Friday, June 02, 2006

Asking for Help

Okay, I'll admit it. I frequently exhibit the stereotypical male trait reluctari requaesta - the unwillingness, if not sheer inability, to ask for help.

To do so is to admit weakness, to show vulnerability. It compromises the competitive edge. It requires you to demonstrate that someone else can do something you can't. How demoralizing is that? Self-sufficiency is a premium asset.

In most instances, the context is innocuous. Asking for directions. Moving furniture. Loading the car. Carrying the groceries or the dry cleaning. Pulling wire for surround-sound speakers. Getting the family's luggage from baggage claim to the car in the airport parking lot.

Looking at its etymology, "reluctant" is not a passive adjective. Its Latin origin means literally "to struggle against." It's not just that men choose not to ask for directions, for example.

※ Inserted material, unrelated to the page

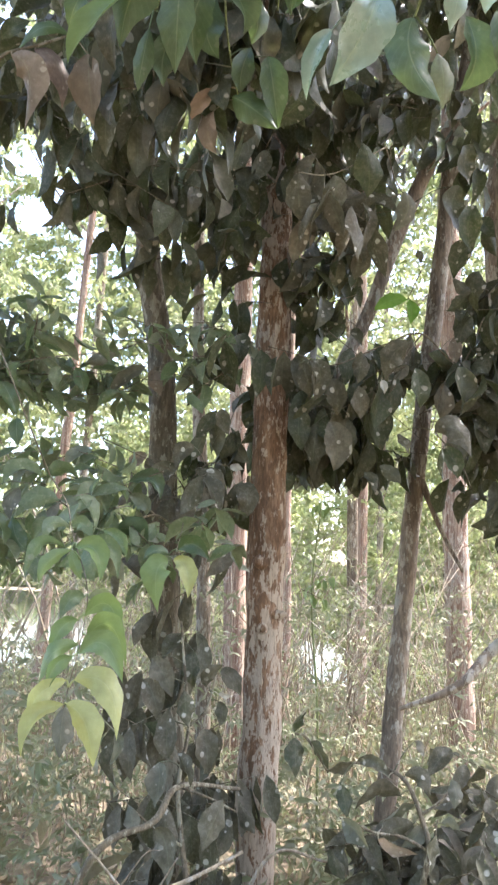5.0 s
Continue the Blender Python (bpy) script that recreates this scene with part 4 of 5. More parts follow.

We struggle against asking for directions.

There comes a point, however, when this asset becomes a liability. After a while, we become desensitized to the warning signs that we're in over our head, and we find ourselves in deep stuff, beyond our ability to manage on our own.

Psalm 18:4-6 describes it like this:

The cords of death entangled me;
the torrents of destruction overwhelmed me.

The cords of the grave
coiled around me;
the snares of death confronted me.

In my distress I called to the LORD;
I cried to my God for help.
From his temple he heard my voice;
my cry came before him, into his ears.


We don't know the specifics of the situation surrounding the psalmist, but it sounds pretty dire. The psalmist is in distress, tangled in the cords and snares of a big mess. It's so bad that the psalmist can do nothing but cry to God for help. Ever been in a predicament like that? I have.

The next verses in this psalm demonstrate the extent to which God will go when you cry to God for help. The earth trembles and quakes. Mountain foundations shake. Heavens part. Dark rain clouds and wind. Hailstorms and lightning bolts. Thunder. Shooting arrows. Sea valleys exposed.

Cry to God for help, and God hears my voice. God reaches down and draws me out of the deep stuff.

You know why God goes through all this when I cry to God for help?

Psalm 18:19 says this, "He rescued me because he delighted in me."

Wow! God goes through all this, just because he delights in me. Imagine this - over all the noise, all the distress calls, all the cries for help, God hears my voice.

That's pretty remarkable. There's no one else who will go to this extent when I ask for help. Dark clouds, wind, hailstorms, lightning and thunder - all of these demonstrate God's delight in me.

Maybe I'll stop and ask for help more often.